Concrete exported/runtime surfaces:

  • Core types are exported from @fusion/core: MeshSnapshotQuery, MeshSnapshotRecord, MeshSnapshotRecordInput, MeshWriteQueueStatus, MeshWriteQueueEntry, MeshWriteQueueInput, MeshWriteQueueFilter, MeshWriteApplyResult, MeshWriteFailureResult, MeshWriteReplaySummary, and MeshDegradedReadState.
  • CentralCore persistence/assertion methods: recordMeshSnapshot, getLatestMeshSnapshot, enqueueMeshWrite, listPendingMeshWrites, markMeshWriteReplayStarted, markMeshWriteApplied, markMeshWriteFailed, and getMeshDegradedReadState.
  • Runtime replay/assertion methods: PeerExchangeService.replayPendingWritesForNode(targetNodeId) and NodeHealthMonitor recovery callback onNodeRecovered(nodeId, previousStatus).

13. End-to-end v1 write path

  1. Intent creation: Node creates write intent + envelope.
  2. Coordinator selection: Node routes to current coordinator lease holder for the entity scope.
  3. Commit/ack:
    • strong: quorum commit
    • append-only: local append + async replication
  4. Fallback: if unreachable/quorum-fail, persist queue entry (queued).
  5. Replay: on recovery, replay durable queue in canonical order with fencing checks.
  6. Reconciliation: produce explicit outcome and update entity revision state.

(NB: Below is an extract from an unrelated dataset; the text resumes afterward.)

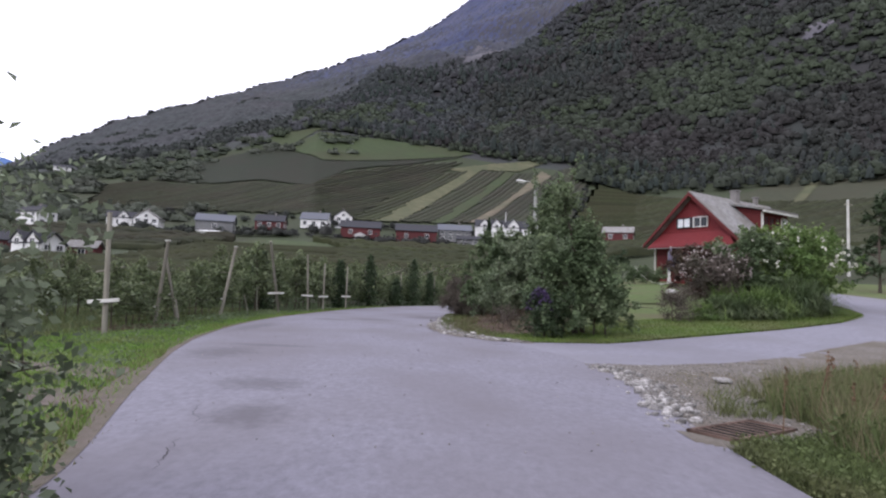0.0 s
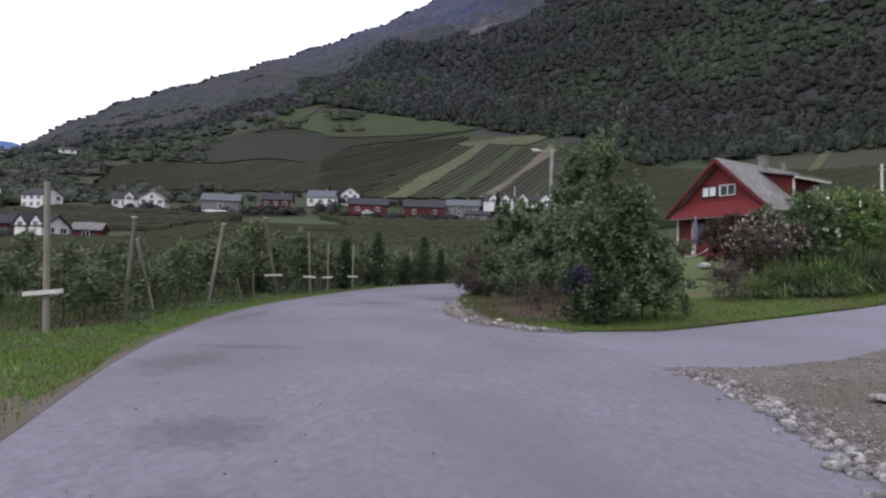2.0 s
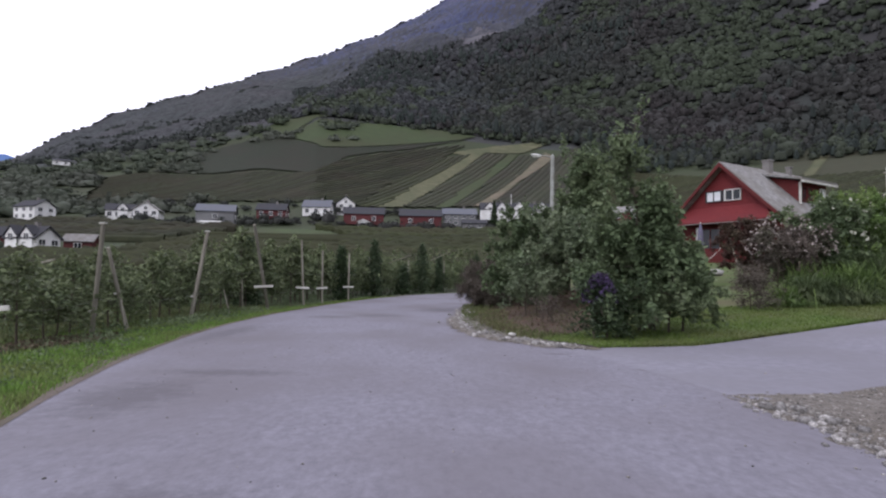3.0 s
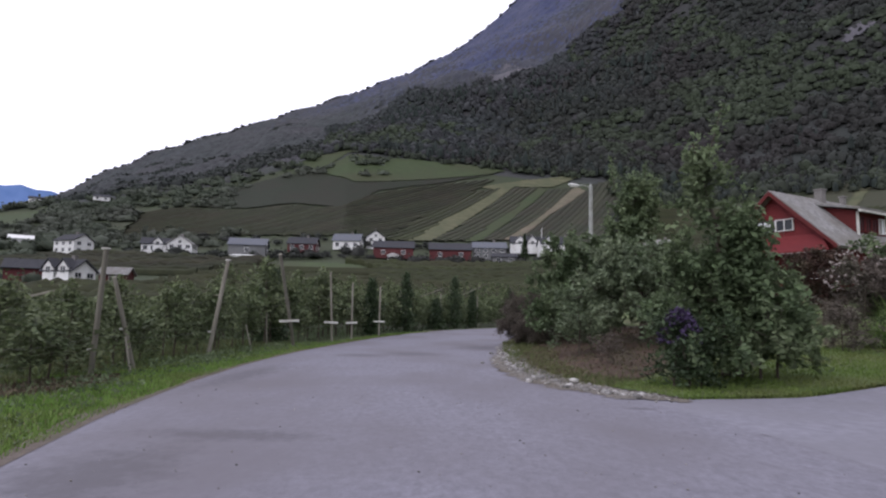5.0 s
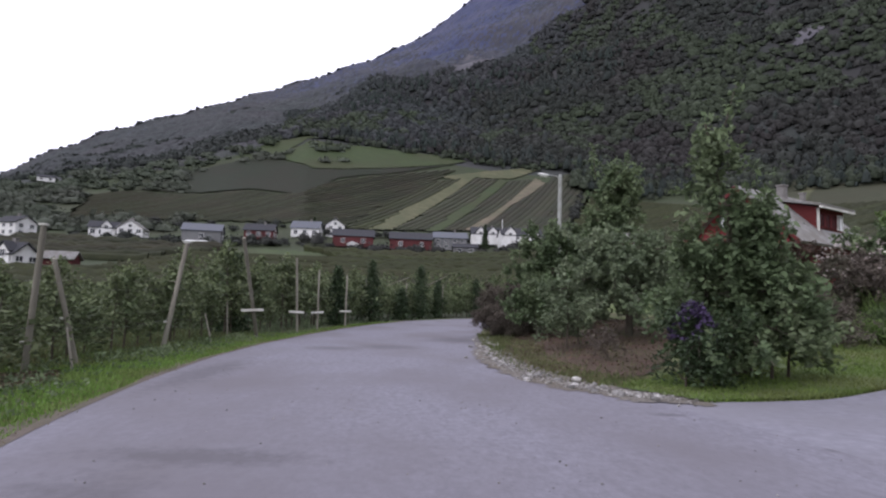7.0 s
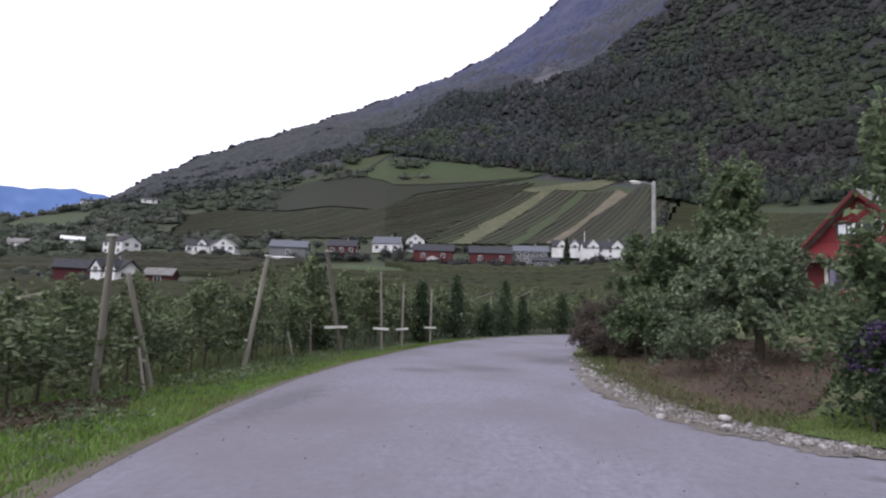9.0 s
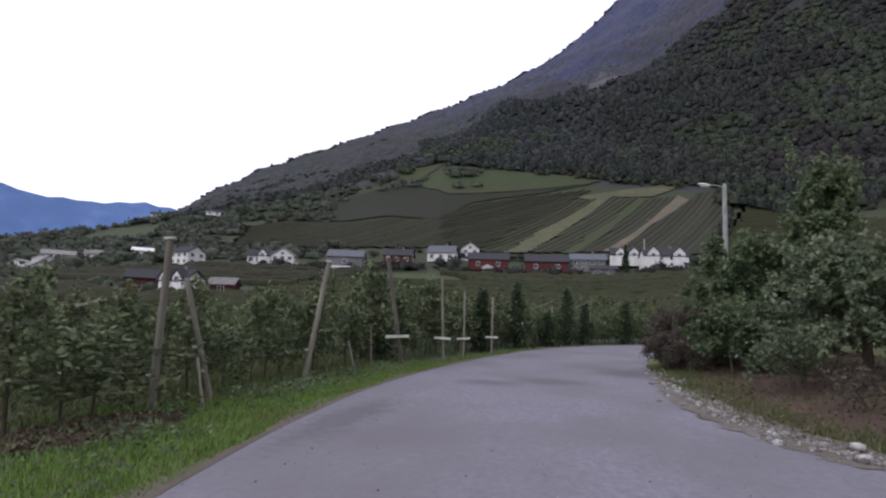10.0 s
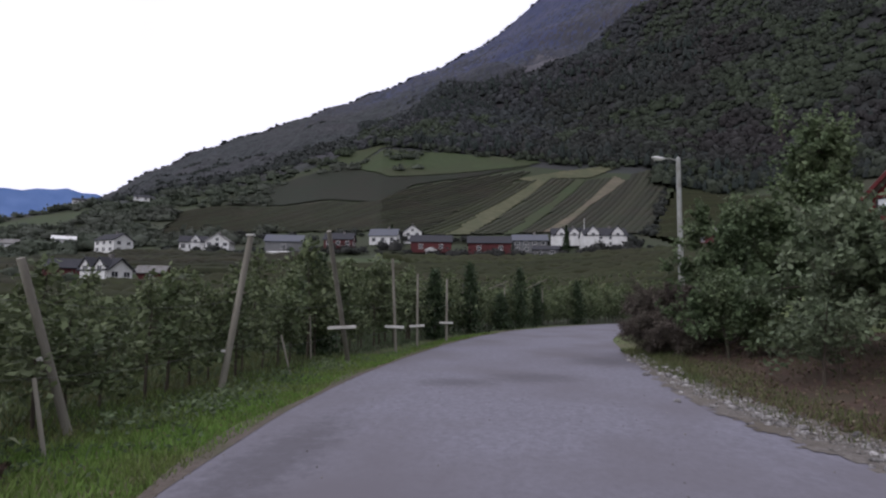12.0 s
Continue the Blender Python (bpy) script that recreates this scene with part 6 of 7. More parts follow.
plant("garden_tree", 26.5, 36.5, grown(49, [((0, 0), 0.12)], 6.3, 0.7, 2.0, 26, 8, 18, 0.22, 0.8, 0.4), LEAF_DARK, "dark evergreen tree beyond the drive", "tree")


def grass_clump(name, x, y, n, high, spread, seed, mat, label):
    """Arching blades from one root."""
    r = np.random.default_rng(seed)
    a, b = r.uniform(0, 6.3, n), r.uniform(0.25, 1.15, n)
    root = np.stack([r.normal(0, spread * 0.2, n), r.normal(0, spread * 0.2, n), np.zeros(n)], 1)
    h = high * r.uniform(0.6, 1.1, n)
    out = np.stack([np.cos(a), np.sin(a), 0 * a], 1)
    side = np.stack([-np.sin(a), np.cos(a), 0 * a], 1)
    V = []
    for f, w in ((0, 1.0), (0.45, 1.0), (0.8, 0.7), (1.0, 0.08)):
        c = root + out * (spread * b * f ** 1.6)[:, None] + np.array([0, 0, 1]) * (h * (1.75 * f - f * f * (0.35 + 1.2 * b)))[:, None]
        V += [c - side * 0.011 * w, c + side * 0.011 * w]
    V = np.stack(V, 1).reshape(-1, 3)
    q = np.arange(n)[:, None, None] * 8
    F = (q + np.array([[0, 1, 3, 2], [2, 3, 5, 4], [4, 5, 7, 6]])).reshape(-1, 4)
    return put(name, mesh_np(name, V, F, mat), m=pose(x, y, float(land(x, y)), 0, 0, 40 * seed), label=label, category="ornamental grass", group="ornamental grasses")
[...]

14. Contract for FN-3449 through FN-3456

Follow-on tasks must implement against this contract and not redefine it:

  • FN-3449: distributed ids/origin sequence allocation + monotonic ordering.
  • FN-3450: coordinator selection and lease management runtime.
  • FN-3451: strong-write commit path + quorum ack handling.
  • FN-3452: durable offline queue persistence and replay engine.
  • FN-3453: reconciliation executor + conflict outcome handling.
  • FN-3454: restart recovery bootstrap and in-flight intent recovery.
  • FN-3455: degraded-read APIs exposing staleness metadata.
  • FN-3456: partition behavior policy, observability, and operator controls.

15. Security boundary

  • Mesh transport authentication (node API keys / trust) is mandatory for replication traffic.
  • Auth credential replication is explicit and separately controlled from ordinary settings replication.
  • Sensitive payloads must be redacted from non-secure logs and diagnostics.